When I was in college, I worked at a video game store in one of the largest shopping malls in southern California. There I learned the ins and outs of the retail business: customer service, inventory routines, cash handling, sales, and much more.
However, working in a mall was also a social experience, one that helped shaped my behavior to this day. During my years at the mall, my colleagues and I created social bonds beyond our close-knit band of game-store employees. We often socialized with other mall workers who identified with the plight of often arduous retail work. Be it staff from the food court, music store, or the various retail carts that dotted the mall isles—we were all in it together. We would always chat during our breaks throughout the day while patronizing our respective shops. Few moments felt better than the hearty “let’s go home” farewell chants at the end of long workdays.
As my career progressed, part-time work became full-time work and the mall was replaced by office parks and clusters of downtown government buildings. Wherever I was employed, my network extended well beyond my immediate workplace. It was only natural that I would take this practice with me when I started working in Tokyo.
However, I learned that things are different here. Although I was working in office buildings that contained businesses and shops filled with people to interact with on a regular basis, I observed that conversations of any depth between employees of separate workplaces were rare.
Small talk with those outside of your immediate circles—even with people you see every day—isn’t a common behavior in many of Japan’s dense urban centers. In fact, attempting to engage in small talk can actually be disruptive to the flow of business. Take a grocery or convenience store checkout line, for example. Here, speaking with a clerk about anything beyond point cards and plastic bags may generate a shockwave of confusion that will grind the checkout process to a halt.

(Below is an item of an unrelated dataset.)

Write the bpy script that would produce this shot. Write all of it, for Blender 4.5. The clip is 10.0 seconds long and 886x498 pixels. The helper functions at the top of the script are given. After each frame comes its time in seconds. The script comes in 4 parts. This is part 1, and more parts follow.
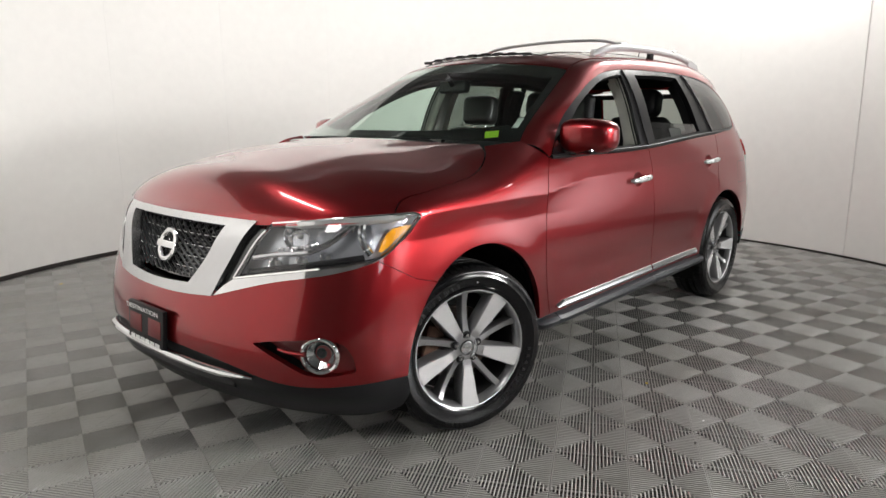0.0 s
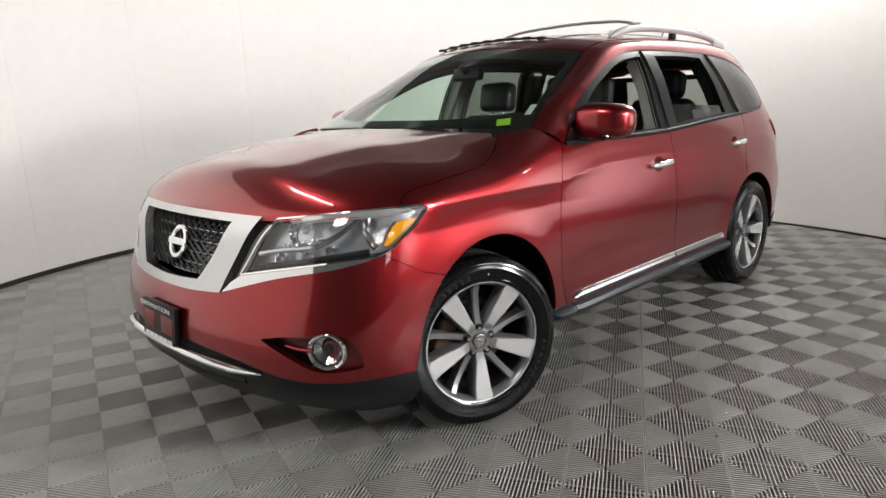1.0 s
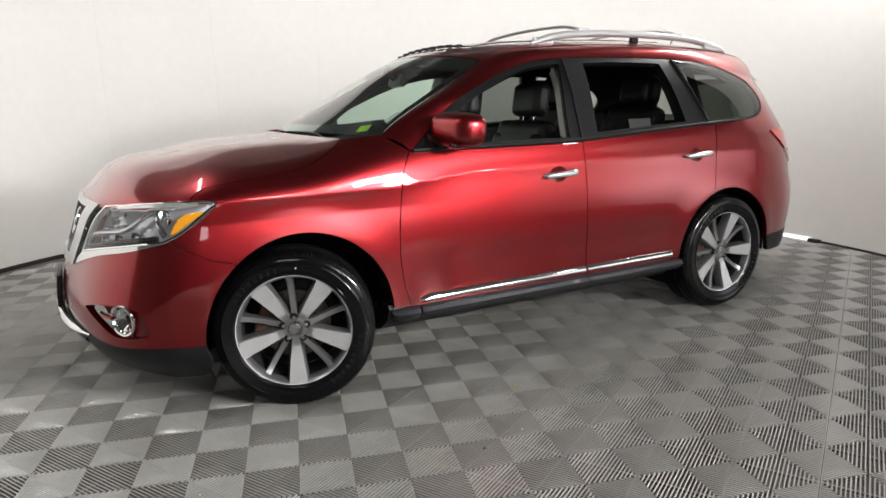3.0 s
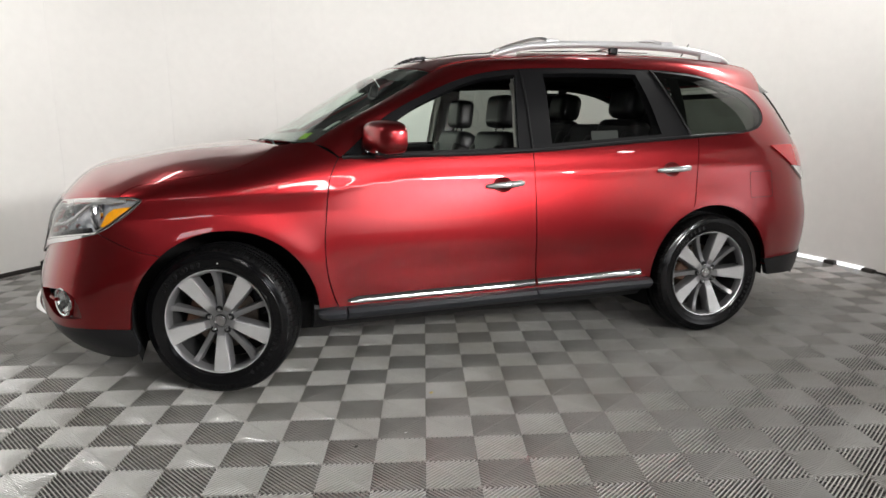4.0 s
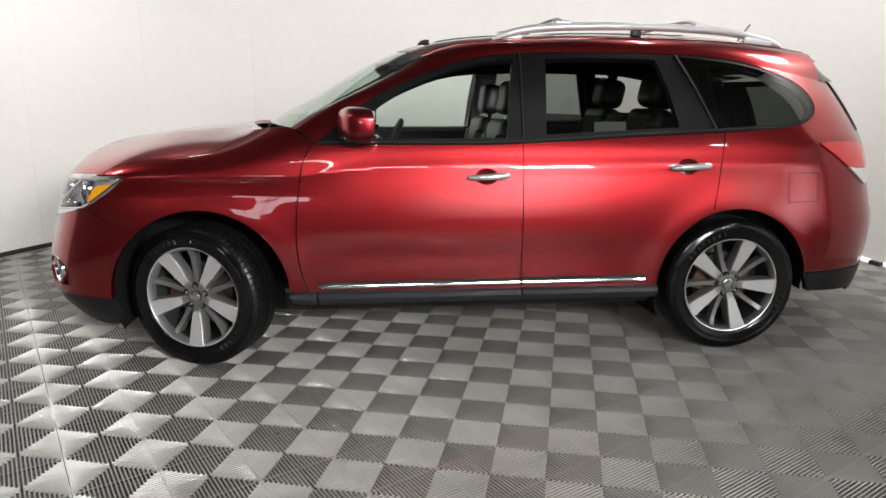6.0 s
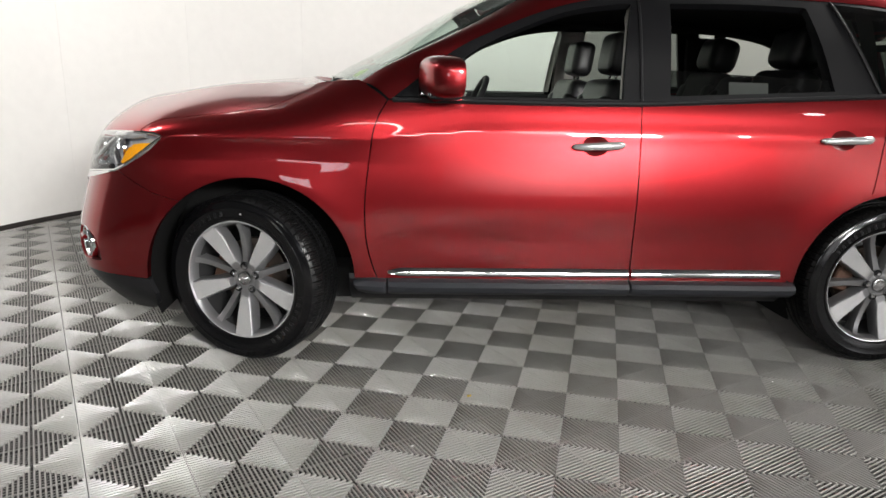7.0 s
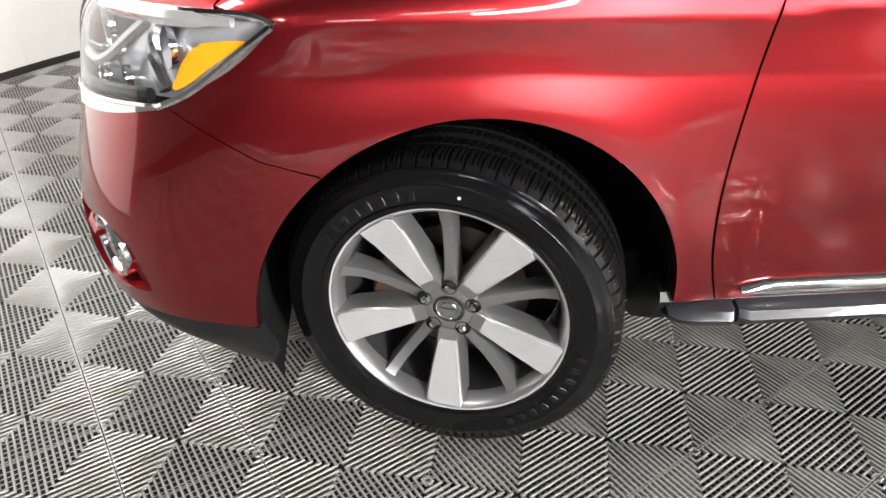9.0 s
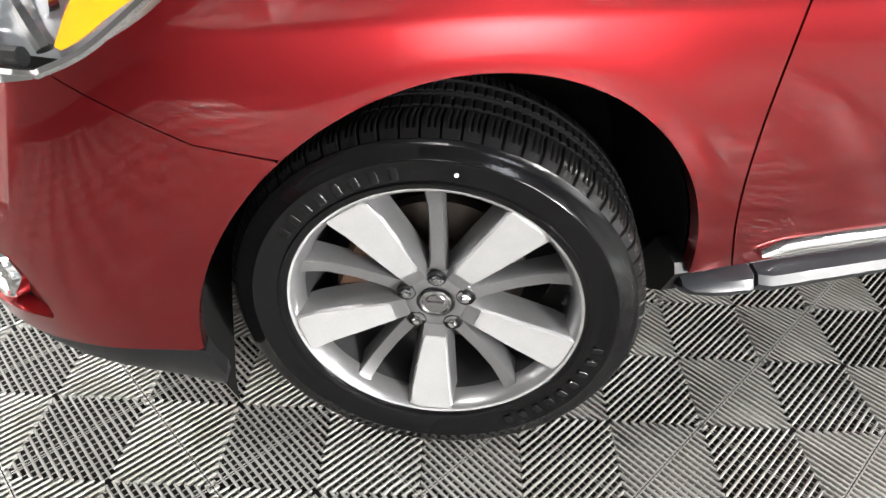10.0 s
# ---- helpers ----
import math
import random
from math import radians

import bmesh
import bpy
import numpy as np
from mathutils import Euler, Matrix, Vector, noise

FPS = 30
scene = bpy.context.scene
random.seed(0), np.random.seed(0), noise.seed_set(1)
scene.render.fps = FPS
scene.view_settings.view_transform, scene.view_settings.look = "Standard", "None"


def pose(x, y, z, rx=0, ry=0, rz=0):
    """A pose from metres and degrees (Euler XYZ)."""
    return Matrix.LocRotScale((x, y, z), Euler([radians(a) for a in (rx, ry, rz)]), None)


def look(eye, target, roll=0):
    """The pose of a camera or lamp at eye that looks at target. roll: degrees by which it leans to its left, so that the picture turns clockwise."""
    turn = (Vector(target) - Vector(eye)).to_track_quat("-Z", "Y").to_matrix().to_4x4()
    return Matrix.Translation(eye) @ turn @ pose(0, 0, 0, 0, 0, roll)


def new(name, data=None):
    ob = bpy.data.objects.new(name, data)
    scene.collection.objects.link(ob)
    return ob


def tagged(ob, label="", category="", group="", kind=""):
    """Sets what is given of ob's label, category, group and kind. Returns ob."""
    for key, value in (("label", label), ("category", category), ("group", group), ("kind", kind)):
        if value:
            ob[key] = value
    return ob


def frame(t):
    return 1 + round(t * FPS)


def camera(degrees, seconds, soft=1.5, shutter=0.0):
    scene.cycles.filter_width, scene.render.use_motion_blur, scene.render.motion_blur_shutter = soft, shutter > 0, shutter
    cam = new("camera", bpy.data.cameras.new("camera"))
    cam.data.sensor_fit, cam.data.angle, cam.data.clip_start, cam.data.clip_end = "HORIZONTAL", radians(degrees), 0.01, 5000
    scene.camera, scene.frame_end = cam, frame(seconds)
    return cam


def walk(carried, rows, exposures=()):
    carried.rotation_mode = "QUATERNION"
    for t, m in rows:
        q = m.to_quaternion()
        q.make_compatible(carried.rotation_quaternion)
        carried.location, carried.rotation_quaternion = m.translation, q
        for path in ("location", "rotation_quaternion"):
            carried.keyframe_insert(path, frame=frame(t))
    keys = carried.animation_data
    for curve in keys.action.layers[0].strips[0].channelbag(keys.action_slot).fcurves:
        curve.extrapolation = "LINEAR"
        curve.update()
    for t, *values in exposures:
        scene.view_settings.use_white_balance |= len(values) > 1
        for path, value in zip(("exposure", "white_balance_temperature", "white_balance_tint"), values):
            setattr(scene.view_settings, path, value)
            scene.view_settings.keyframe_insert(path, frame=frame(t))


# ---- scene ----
from mathutils.geometry import delaunay_2d_cdt

cam = camera(67.6, 10.0)
PATH = [
    (0, (-2.08, -2.672, 1.369), (-0.628, -1.357, 0.968), -0.5),
    (0.5, (-2.024, -2.716, 1.374), (-0.606, -1.37, 0.955), -1.4),
    (1, (-1.977, -2.708, 1.374), (-0.599, -1.325, 0.939), -2.2),
    (1.5, (-1.856, -2.882, 1.366), (-0.534, -1.447, 0.926), -3.1),
    (2, (-1.622, -3.258, 1.401), (-0.394, -1.741, 0.966), -1.9),
    (2.5, (-1.222, -3.532, 1.416), (-0.123, -1.917, 0.989), -1.5),
    (2.7, (-1.058, -3.653, 1.408), (-0.017, -2.0, 0.979), -1.4),
    (3.8, (-0.017, -4.225, 1.304), (0.61, -2.365, 0.922), -1.4),
    (4, (0.117, -4.29, 1.312), (0.707, -2.415, 0.944), -1.0),
    (4.5, (0.504, -4.32, 1.305), (0.976, -2.415, 0.918), -0.3),
    (5, (0.852, -4.392, 1.383), (1.179, -2.464, 0.964), -0.8),
    (6.3, (0.971, -4.263, 1.325), (1.145, -2.319, 0.89), 0.5),
    (6.5, (0.895, -4.118, 1.295), (1.065, -2.176, 0.849), 0.7),
    (7, (0.745, -3.754, 1.243), (0.838, -1.818, 0.749), 1.4),
    (7.5, (0.574, -3.327, 1.224), (0.561, -1.406, 0.667), 2.9),
    (8, (0.201, -2.893, 1.293), (0.256, -1.018, 0.6), 2.3),
    (8.5, (0.075, -2.441, 1.29), (0.126, -0.637, 0.428), 1.6),
    (9, (-0.135, -2.072, 1.252), (0.051, -0.384, 0.196), 1.0),
    (9.5, (-0.204, -1.859, 1.199), (0.151, -0.276, 0.029), 1.8),
    (10, (-0.236, -1.784, 1.188), (0.206, -0.26, -0.03), 2.8),
]
walk(cam, [(t, look(eye, target, roll)) for t, eye, target, roll in PATH],
     exposures=[(0, .21), (2.5, .18), (4, .03), (5, -.02), (6.5, .06), (7.5, .26), (8, .30), (8.5, .72), (9, 1.0), (9.5, 1.3), (10, 1.42)])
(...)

That being said, I’ve learned that there are always some people around that are willing to engage in a little more conversation than “Would you like a bag with that?” In every office building that I’ve worked, I’ve managed to meet people who brightened my day whenever I made my daily coffee and snack runs with my colleagues. Some of those connections still exist to this day–well over a decade since they were first formed.
So, if you are planning on working in a place like Tokyo, and you’re coming from a country with a more outgoing culture, know that your social interactions may differ here. That being said, if you’re friendly and polite to those around you, you’ll eventually become part of a community. It just might take longer for that to happen than what you are used to.